• [WORK TO BE COMPLETED]: Repeat exactly, and only, the lines below starting at the line that contains "for curve in" and ending at the line that contains "scene.view_settings.keyframe_insert(path, frame=frame(t))", inclusive of both.

-- START OF INFORMATION SUPPLIED --

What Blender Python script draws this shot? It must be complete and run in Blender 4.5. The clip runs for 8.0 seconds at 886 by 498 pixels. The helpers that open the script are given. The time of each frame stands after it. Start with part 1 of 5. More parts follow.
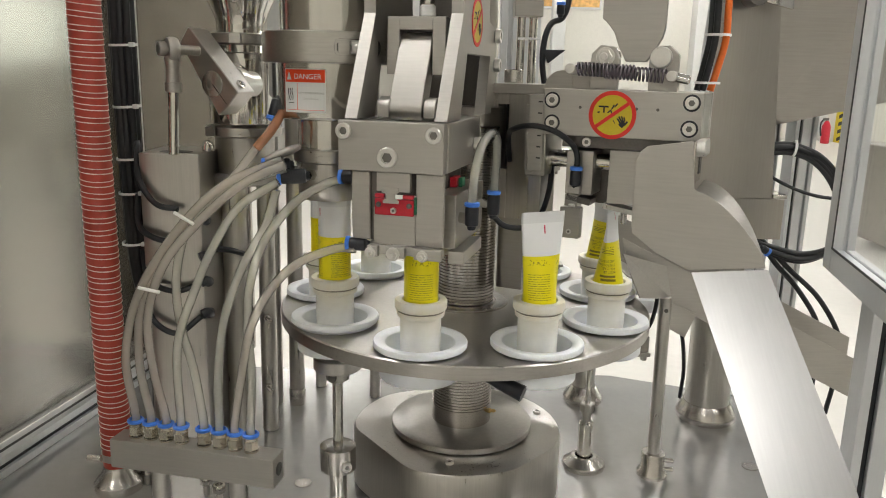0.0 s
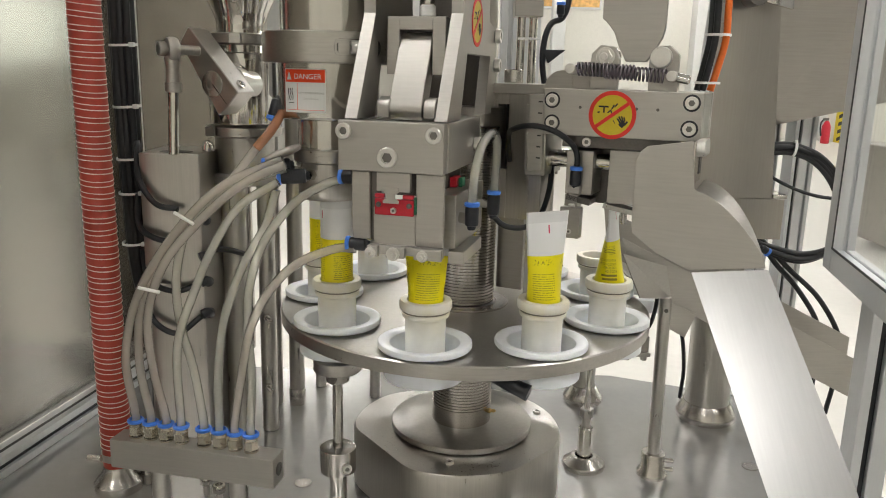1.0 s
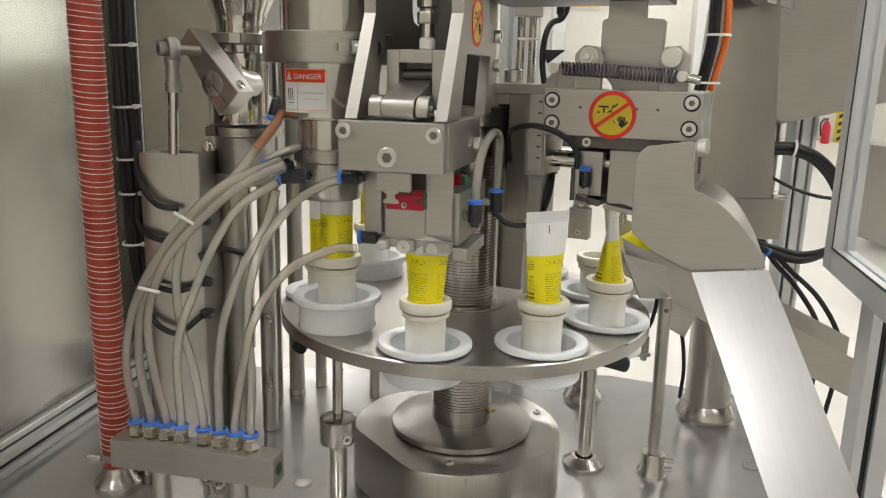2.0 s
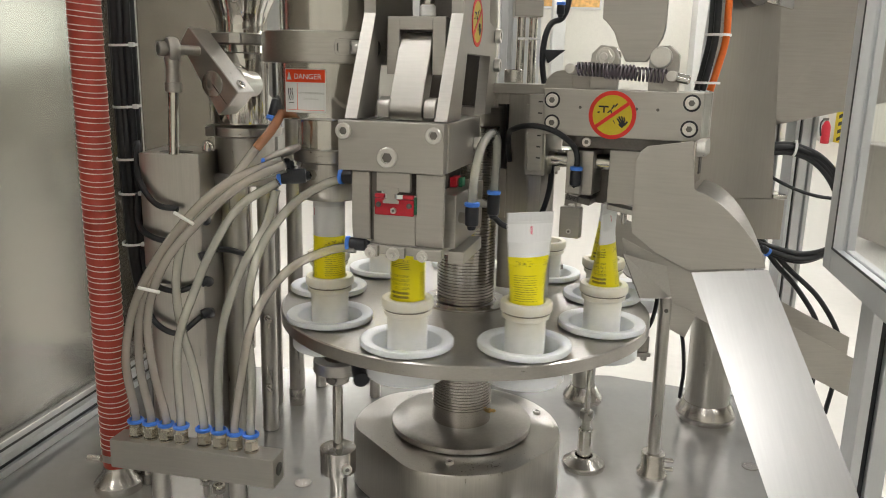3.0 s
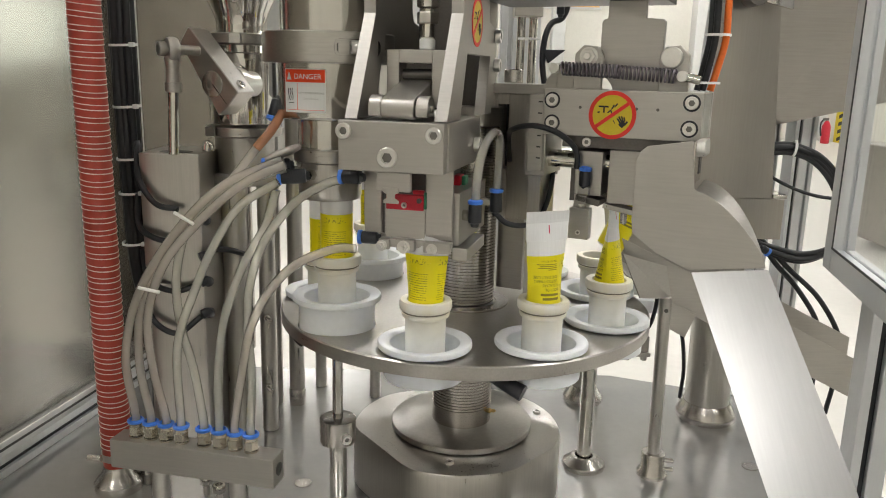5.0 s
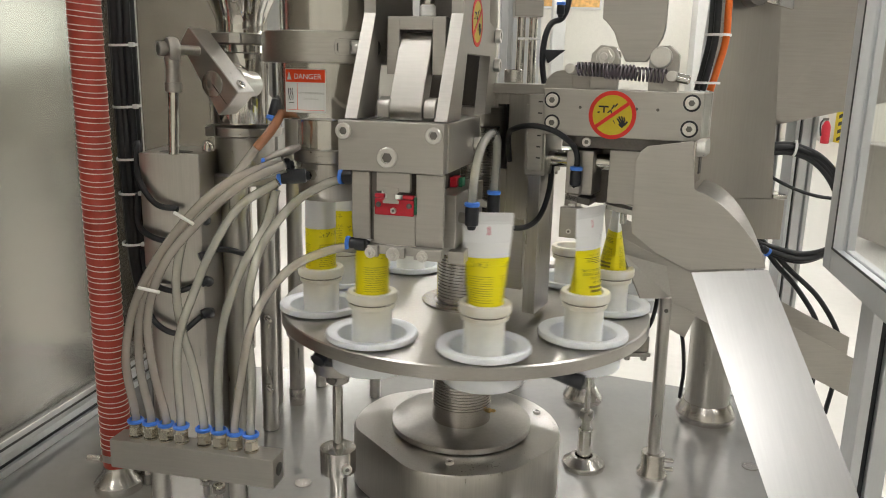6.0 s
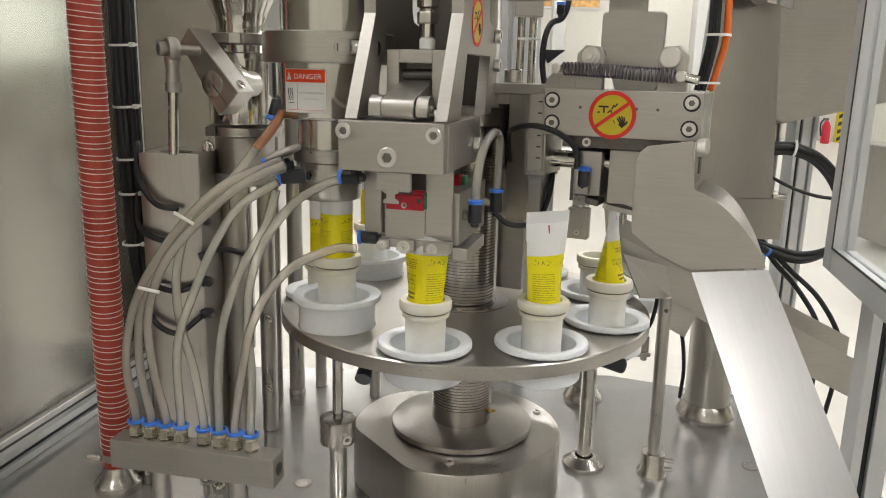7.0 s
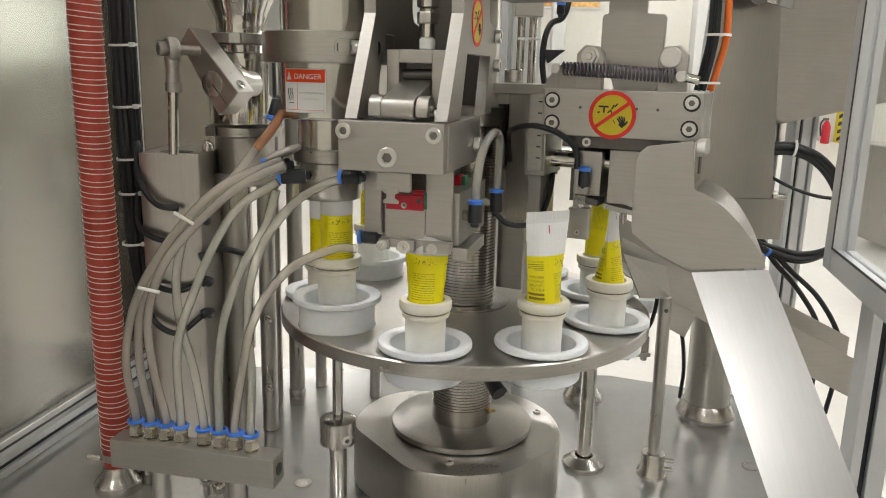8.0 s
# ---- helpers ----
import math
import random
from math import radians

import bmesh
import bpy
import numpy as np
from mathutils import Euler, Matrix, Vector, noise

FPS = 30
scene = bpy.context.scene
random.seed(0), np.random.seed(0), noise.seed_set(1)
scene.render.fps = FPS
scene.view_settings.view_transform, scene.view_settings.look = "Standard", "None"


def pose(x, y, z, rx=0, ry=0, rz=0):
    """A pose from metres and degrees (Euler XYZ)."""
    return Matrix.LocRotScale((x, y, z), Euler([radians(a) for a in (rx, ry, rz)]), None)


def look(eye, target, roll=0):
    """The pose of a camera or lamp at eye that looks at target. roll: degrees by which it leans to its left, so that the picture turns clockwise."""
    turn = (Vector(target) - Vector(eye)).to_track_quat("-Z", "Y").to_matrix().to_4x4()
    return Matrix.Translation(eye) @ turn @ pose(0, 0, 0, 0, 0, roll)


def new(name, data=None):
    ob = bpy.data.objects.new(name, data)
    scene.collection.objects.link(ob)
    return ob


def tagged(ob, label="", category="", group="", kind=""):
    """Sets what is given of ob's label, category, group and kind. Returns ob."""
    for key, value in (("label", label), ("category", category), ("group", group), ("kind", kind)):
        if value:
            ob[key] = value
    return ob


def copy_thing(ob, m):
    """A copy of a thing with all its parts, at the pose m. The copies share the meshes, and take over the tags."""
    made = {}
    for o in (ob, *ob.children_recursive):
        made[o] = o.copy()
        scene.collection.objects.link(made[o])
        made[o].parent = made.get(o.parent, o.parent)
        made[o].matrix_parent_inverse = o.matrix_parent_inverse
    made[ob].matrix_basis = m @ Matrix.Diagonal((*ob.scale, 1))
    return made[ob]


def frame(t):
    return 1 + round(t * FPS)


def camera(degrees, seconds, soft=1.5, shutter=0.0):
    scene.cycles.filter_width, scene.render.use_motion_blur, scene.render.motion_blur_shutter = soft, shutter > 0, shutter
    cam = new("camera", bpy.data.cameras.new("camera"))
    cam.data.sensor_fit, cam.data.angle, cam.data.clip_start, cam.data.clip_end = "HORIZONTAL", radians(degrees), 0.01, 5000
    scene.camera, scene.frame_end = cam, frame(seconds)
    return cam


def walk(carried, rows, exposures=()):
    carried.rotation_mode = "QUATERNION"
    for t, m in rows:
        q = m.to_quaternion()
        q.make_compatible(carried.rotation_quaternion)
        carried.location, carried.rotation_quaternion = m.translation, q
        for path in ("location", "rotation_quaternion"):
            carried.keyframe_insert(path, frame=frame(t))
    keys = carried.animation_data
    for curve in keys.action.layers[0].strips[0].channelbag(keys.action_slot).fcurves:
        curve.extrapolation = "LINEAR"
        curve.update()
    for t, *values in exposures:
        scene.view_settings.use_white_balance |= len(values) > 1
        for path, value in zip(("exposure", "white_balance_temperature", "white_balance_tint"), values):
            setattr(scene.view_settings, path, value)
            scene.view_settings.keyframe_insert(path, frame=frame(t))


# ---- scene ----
# The machine's own measures. Heights "z" of machine parts count from the top of the dial plate.
ZT = 1.118            # dial plate top above the hall floor
ZB = -0.268           # machine bed, below the dial plate top
PH = -14.69           # bearing of the sealing station
STEP = 40.0           # nine stations
RR = 0.1933           # radius of the station circle
RD = 0.244            # radius of the dial plate

cam = camera(59.48, 8.0, soft=1.0, shutter=0.32)
EYE = Vector((-0.0314, -1.0113, ZT + 0.3005))
AIM = EYE + Vector((0.0, math.cos(radians(12.789)), -math.sin(radians(12.789))))
VIEW = look(EYE, AIM, 1.4257)
walk(cam, [(0.0, VIEW), (8.0, VIEW)], exposures=[(0.0, 0.24), (8.0, 0.24)])

# ---- light ----
world = bpy.data.worlds.new("hall_air")
scene.world = world
world.use_nodes = True
world.node_tree.nodes["Background"].inputs[0].default_value = (0.95, 0.97, 1.0, 1)
world.node_tree.nodes["Background"].inputs[1].default_value = 0.25
LAMP_POWER = 11.5

# ---- materials ----


def mat(name, color, rough=0.5, metal=0.0, grain=None, vary=0.08, bump=0.0, spec=0.5, fine=400.0, trans=0.0,
        emit=0.0, coat=0.0, spread=0.12, sss=0.0, wave=0.0):
    """Procedural surface: colour and gloss vary at two scales; grain stretches the fine scale along an axis."""
    m = bpy.data.materials.new(name)
    m.use_nodes = True
    nt = m.node_tree
    b = nt.nodes["Principled BSDF"]
    b.inputs["Metallic"].default_value = metal
    b.inputs["Specular IOR Level"].default_value = spec
    b.inputs["Transmission Weight"].default_value = trans
    b.inputs["Coat Weight"].default_value = coat
    if sss:
        b.inputs["Subsurface Weight"].default_value = sss
        b.inputs["Subsurface Radius"].default_value = (0.004, 0.004, 0.003)
    if emit:
        b.inputs["Emission Color"].default_value = (*color, 1)
        b.inputs["Emission Strength"].default_value = emit
    tc = nt.nodes.new("ShaderNodeTexCoord")
    mp = nt.nodes.new("ShaderNodeMapping")
    nt.links.new(tc.outputs["Object"], mp.inputs[0])
    if grain:
        mp.inputs["Scale"].default_value = grain
    n1 = nt.nodes.new("ShaderNodeTexNoise")
    n1.inputs["Scale"].default_value = fine
    n1.inputs["Detail"].default_value = 3
    nt.links.new(mp.outputs[0], n1.inputs["Vector"])
    n2 = nt.nodes.new("ShaderNodeTexNoise")
    n2.inputs["Scale"].default_value = 14.0
    n2.inputs["Detail"].default_value = 4
    nt.links.new(tc.outputs["Object"], n2.inputs["Vector"])
    add = nt.nodes.new("ShaderNodeMath")
    add.operation = "ADD"
    nt.links.new(n1.outputs[0], add.inputs[0])
    nt.links.new(n2.outputs[0], add.inputs[1])
    ramp = nt.nodes.new("ShaderNodeMapRange")
    ramp.inputs["From Min"].default_value, ramp.inputs["From Max"].default_value = 0.6, 1.4
    ramp.inputs["To Min"].default_value, ramp.inputs["To Max"].default_value = 1 - vary, 1 + vary
    nt.links.new(add.outputs[0], ramp.inputs[0])
    mul = nt.nodes.new("ShaderNodeVectorMath")
    mul.operation = "SCALE"
    mul.inputs[0].default_value = color
    nt.links.new(ramp.outputs[0], mul.inputs["Scale"])
    nt.links.new(mul.outputs[0], b.inputs["Base Color"])
    rr = nt.nodes.new("ShaderNodeMapRange")
    rr.inputs["From Min"].default_value, rr.inputs["From Max"].default_value = 0.6, 1.4
    rr.inputs["To Min"].default_value, rr.inputs["To Max"].default_value = rough * (1 - spread), min(1, rough * (1 + spread))
    nt.links.new(add.outputs[0], rr.inputs[0])
    nt.links.new(rr.outputs[0], b.inputs["Roughness"])
    if bump:
        bp = nt.nodes.new("ShaderNodeBump")
        bp.inputs["Strength"].default_value = bump
        bp.inputs["Distance"].default_value = 0.0004
        nt.links.new(n1.outputs[0], bp.inputs["Height"])
        nt.links.new(bp.outputs[0], b.inputs["Normal"])
        if wave:
            n3 = nt.nodes.new("ShaderNodeTexNoise")
            n3.inputs["Scale"].default_value = 4.0
            n3.inputs["Detail"].default_value = 1.5
            stretch = nt.nodes.new("ShaderNodeMapping")
            stretch.inputs["Scale"].default_value = (0.5, 1, 1.6)
            nt.links.new(tc.outputs["Object"], stretch.inputs[0])
            nt.links.new(stretch.outputs[0], n3.inputs["Vector"])
            wv = nt.nodes.new("ShaderNodeBump")
            wv.inputs["Strength"].default_value = 1.0
            wv.inputs["Distance"].default_value = wave
            nt.links.new(n3.outputs[0], wv.inputs["Height"])
            nt.links.new(wv.outputs[0], bp.inputs["Normal"])
    return m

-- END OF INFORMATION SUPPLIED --

• [OUTPUT OF THE TASK]:
    for curve in keys.action.layers[0].strips[0].channelbag(keys.action_slot).fcurves:
        curve.extrapolation = "LINEAR"
        curve.update()
    for t, *values in exposures:
        scene.view_settings.use_white_balance |= len(values) > 1
        for path, value in zip(("exposure", "white_balance_temperature", "white_balance_tint"), values):
            setattr(scene.view_settings, path, value)
            scene.view_settings.keyframe_insert(path, frame=frame(t))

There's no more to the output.